Before Nix builds a package, it will ask the binary cache if it contains the binary for a given package it wants to build. For a typical invocation of Nix there can be hundreds or even thousand of packages that need to be checked. However, if a binary is present in the cache, building the package is no longer required, potentially saving a lot of time and CPU.
It is crucial for the backend of such a binary cache service to respond in a timely manner so that the optimisation of skipping builds actually pays off.
Monitoring GC pauses
The easiest way to monitor and graph how long GC pauses last is via ekg-statsd, by exposing the rts.gc.gc_wall_ms
metric.
For Cachix, a typical plot of this metric used to look like this:
From the picture, we can see that under load, we experience GC pause times of up to nearly 800 ms. Having 800 ms pauses stopping the world is far from ideal (I’ve even observed some pauses that last over a second under really heavy load), since the endpoint for checking if a certain binary exists normally takes only about 2–4 ms.

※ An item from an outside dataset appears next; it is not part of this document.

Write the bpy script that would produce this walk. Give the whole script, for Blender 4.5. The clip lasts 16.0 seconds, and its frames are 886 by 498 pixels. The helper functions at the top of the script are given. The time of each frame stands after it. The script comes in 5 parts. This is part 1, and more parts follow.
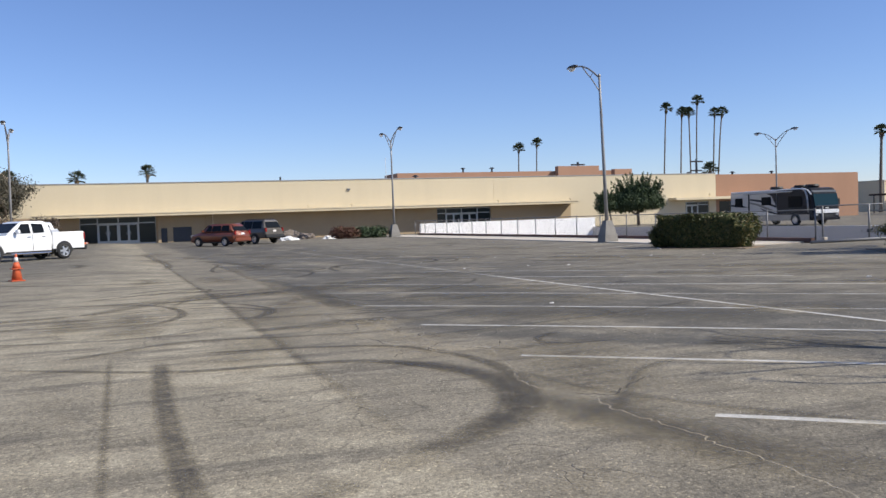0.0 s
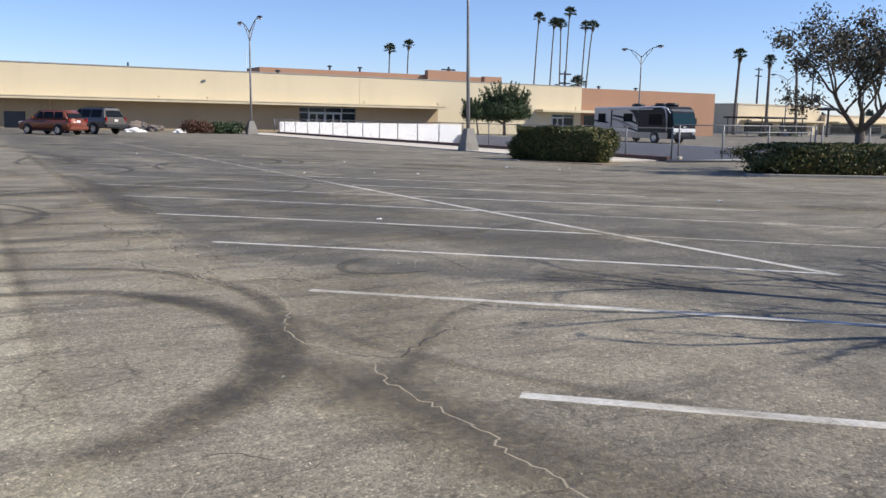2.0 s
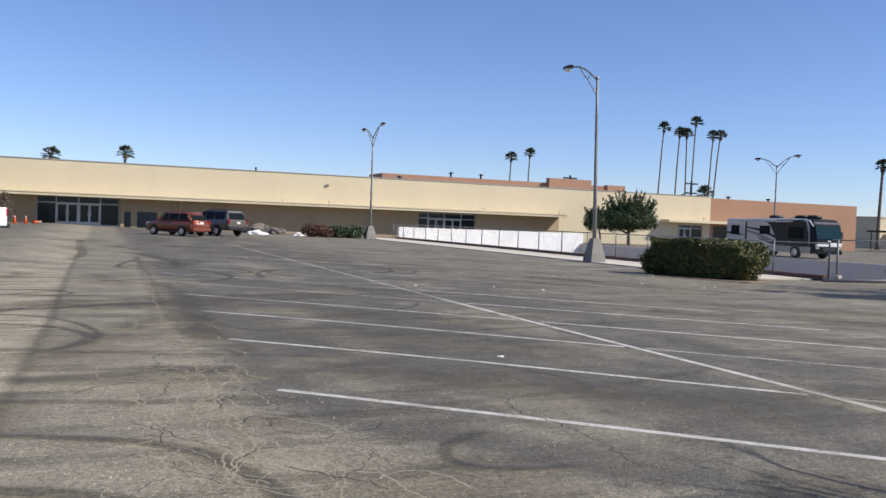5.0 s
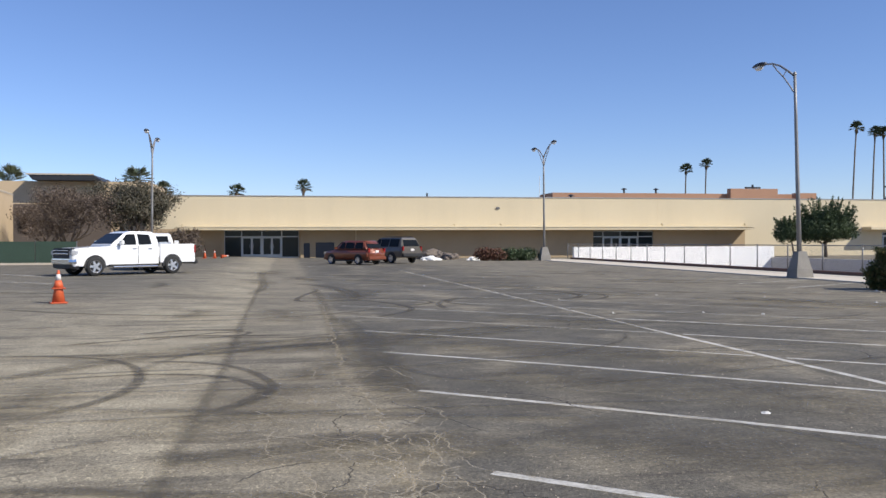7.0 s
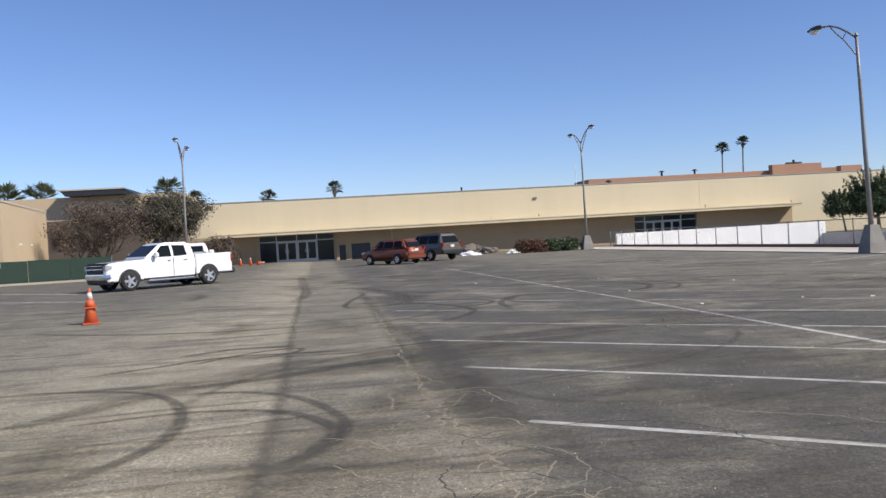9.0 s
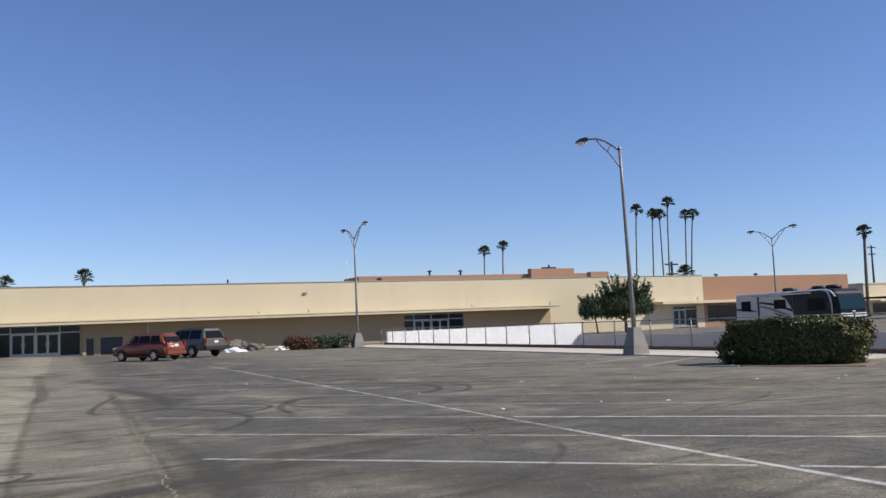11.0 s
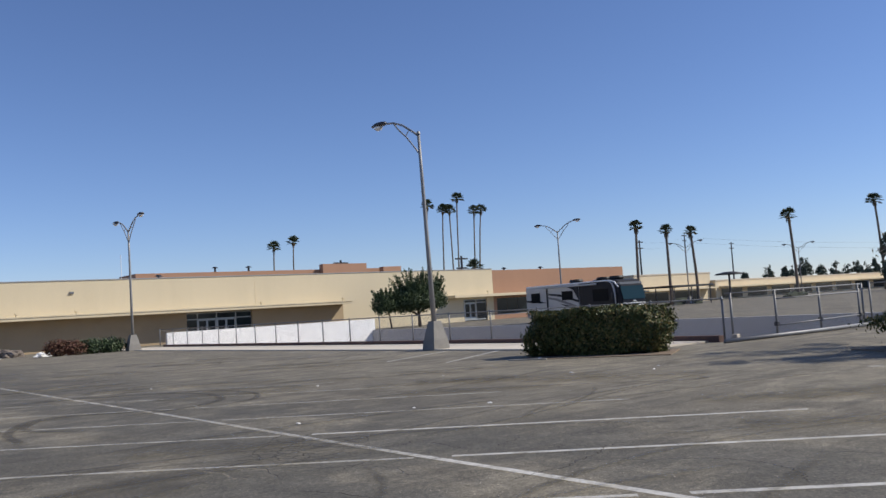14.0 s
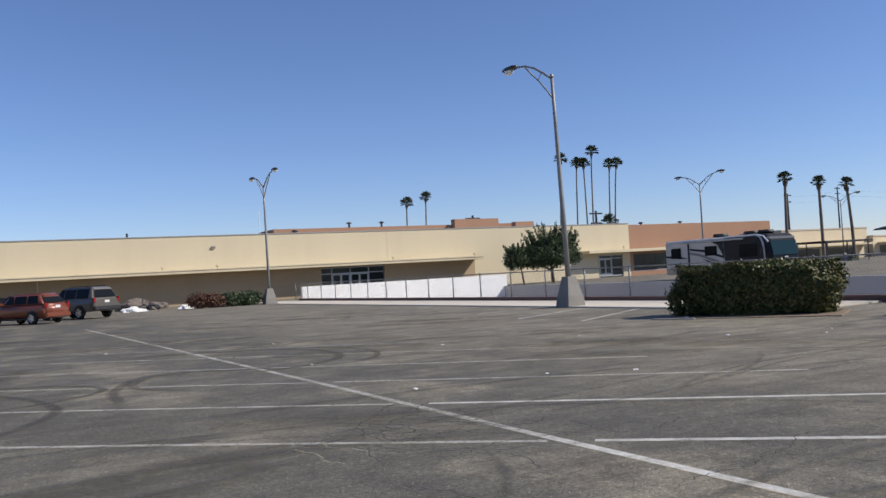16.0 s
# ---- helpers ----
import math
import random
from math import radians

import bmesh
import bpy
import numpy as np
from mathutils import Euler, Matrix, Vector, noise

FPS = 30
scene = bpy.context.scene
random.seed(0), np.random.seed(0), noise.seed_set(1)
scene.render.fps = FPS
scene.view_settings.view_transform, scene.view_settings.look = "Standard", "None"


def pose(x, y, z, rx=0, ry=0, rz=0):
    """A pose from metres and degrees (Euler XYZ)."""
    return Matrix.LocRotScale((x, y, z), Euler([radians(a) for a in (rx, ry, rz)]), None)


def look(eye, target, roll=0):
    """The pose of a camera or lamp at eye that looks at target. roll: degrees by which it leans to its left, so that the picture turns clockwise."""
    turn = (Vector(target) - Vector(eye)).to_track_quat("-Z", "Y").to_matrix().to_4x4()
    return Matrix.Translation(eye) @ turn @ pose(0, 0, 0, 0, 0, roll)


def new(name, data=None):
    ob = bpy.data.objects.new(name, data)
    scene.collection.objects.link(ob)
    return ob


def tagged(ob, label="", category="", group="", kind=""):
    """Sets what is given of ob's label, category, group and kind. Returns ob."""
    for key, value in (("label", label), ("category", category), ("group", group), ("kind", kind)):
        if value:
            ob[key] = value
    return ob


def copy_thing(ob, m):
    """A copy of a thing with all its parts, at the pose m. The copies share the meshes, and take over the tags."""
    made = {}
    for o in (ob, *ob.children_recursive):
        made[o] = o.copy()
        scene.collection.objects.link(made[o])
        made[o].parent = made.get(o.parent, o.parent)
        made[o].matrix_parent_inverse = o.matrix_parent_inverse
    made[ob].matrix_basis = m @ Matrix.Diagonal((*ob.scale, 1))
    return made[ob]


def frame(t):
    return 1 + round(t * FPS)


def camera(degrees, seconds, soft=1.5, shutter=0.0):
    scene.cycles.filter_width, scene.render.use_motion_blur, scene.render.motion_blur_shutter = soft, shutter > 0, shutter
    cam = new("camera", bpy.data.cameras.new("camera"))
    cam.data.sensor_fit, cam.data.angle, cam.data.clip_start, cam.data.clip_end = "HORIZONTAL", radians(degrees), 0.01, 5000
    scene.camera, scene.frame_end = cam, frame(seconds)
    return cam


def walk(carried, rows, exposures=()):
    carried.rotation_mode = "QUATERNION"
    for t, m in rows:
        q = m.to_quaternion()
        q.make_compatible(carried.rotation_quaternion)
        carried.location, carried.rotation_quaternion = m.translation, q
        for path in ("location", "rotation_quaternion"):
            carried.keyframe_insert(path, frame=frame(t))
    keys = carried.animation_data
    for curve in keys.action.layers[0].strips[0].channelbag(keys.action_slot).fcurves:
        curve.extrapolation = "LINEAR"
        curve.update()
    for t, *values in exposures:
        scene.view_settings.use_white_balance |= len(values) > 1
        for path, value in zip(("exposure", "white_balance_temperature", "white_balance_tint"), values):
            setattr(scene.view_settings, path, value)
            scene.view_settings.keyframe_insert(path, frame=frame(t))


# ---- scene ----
cam = camera(54.5, 16.0)
PATH = [
    (0, (-3.971, -5.028, 1.482), (-3.256, -3.162, 1.41), -2.0),
    (0.5, (-3.598, -4.705, 1.477), (-2.857, -2.855, 1.32), 0.1),
    (1, (-3.263, -4.362, 1.478), (-2.525, -2.517, 1.254), -0.9),
    (1.5, (-2.878, -4.076, 1.484), (-2.114, -2.258, 1.145), -0.7),
    (2, (-2.577, -3.649, 1.455), (-1.597, -1.931, 1.158), 1.1),
    (2.5, (-2.292, -3.291, 1.45), (-1.452, -1.49, 1.224), -1.2),
    (3, (-2.118, -2.828, 1.462), (-1.233, -1.037, 1.379), 2.8),
    (3.2, (-2.046, -2.608, 1.485), (-1.126, -0.833, 1.429), 3.7),
    (5.3, (-1.438, -0.84, 1.51), (-0.773, 1.045, 1.442), 2.0),
    (5.5, (-1.424, -0.611, 1.538), (-0.82, 1.294, 1.463), 1.9),
    (6, (-1.311, -0.086, 1.509), (-0.884, 1.866, 1.425), 1.3),
    (6.5, (-1.339, 0.385, 1.514), (-0.99, 2.354, 1.464), 1.2),
    (7, (-1.343, 0.796, 1.519), (-0.979, 2.762, 1.502), -0.2),
    (7.5, (-1.373, 1.355, 1.506), (-1.052, 3.329, 1.471), -2.2),
    (8, (-1.485, 1.802, 1.52), (-1.203, 3.78, 1.419), -3.5),
    (8.2, (-1.497, 1.971, 1.513), (-1.22, 3.949, 1.416), -3.4),
    (10.3, (-1.818, 3.848, 1.534), (-1.322, 5.781, 1.674), -1.3),
    (10.5, (-1.775, 4.02, 1.517), (-1.163, 5.918, 1.668), -1.6),
    (11, (-1.605, 4.49, 1.535), (-0.789, 6.308, 1.707), -2.3),
    (11.5, (-1.601, 4.868, 1.55), (-0.684, 6.635, 1.747), -2.8),
    (12, (-1.332, 5.335, 1.54), (-0.376, 7.076, 1.771), -2.8),
    (12.5, (-1.19, 5.736, 1.53), (-0.138, 7.418, 1.777), -2.0),
    (13, (-0.877, 6.143, 1.506), (0.245, 7.782, 1.742), -2.9),
    (13.5, (-0.695, 6.422, 1.513), (0.465, 8.042, 1.685), -3.0),
    (14, (-0.446, 6.813, 1.508), (0.784, 8.384, 1.647), -3.6),
    (14.5, (-0.08, 7.184, 1.509), (1.166, 8.741, 1.655), -3.5),
    (15, (0.085, 7.526, 1.511), (1.269, 9.13, 1.671), -2.3),
    (15.5, (0.346, 7.854, 1.486), (1.408, 9.544, 1.619), -3.0),
    (16, (0.573, 8.235, 1.448), (1.545, 9.983, 1.504), -3.3),
]
walk(cam, [(t, look(eye, target, roll)) for t, eye, target, roll in PATH], exposures=[(0.0, 0.18), (1.0, 0.28), (3.2, 0.32), (5.3, 0.19), (8.2, 0.17), (10.3, 0.02), (11.2, 0.05), (12.1, 0.1), (13.0, -0.22), (14.2, -0.08), (15.5, -0.1), (16.0, -0.02)])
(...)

Switching to the low-latency GC
If you want to try the low-latency GC in your own code, please make sure to use GHC 8.10.3 or later since it fixes a few crashing bugs that you don’t want to encounter. Then, to enable the low-latency GC, append the following flags when invoking an executable built by GHC:
myexecutable +RTS --nonmoving-gc
For Cachix, a typical picture of GC pauses plotted over time then looks as follows:
While this is comparing apples to oranges since the load is not exactly the same between the two pictures, you can see that the distribution is now significantly different. By far the most pauses are now actually in the range of just a few milliseconds.
Unfortunately, non-moving GC can occasionally still cause relatively long pauses in the worst case (measured at 150–200 ms). We believe that this is due to the workload spawning many threads. There is still work to be done to further reduce pause times of the low-latency collector under such circumstances.
The throughput impact of the low-latency GC hasn’t been measured for this case. The response time of a “does this binary exist?” request is still within the 2–4 ms range most of the time.
Conclusion
Monitor GC pauses to understand how they impact your application response times.
Non-moving GC has been running in production for over a month, reducing worst-case response time for a performance-sensitive endpoint without any issues.
Being able to monitor the total number of threads in the RTS would improve production insights, but that is yet to be implemented.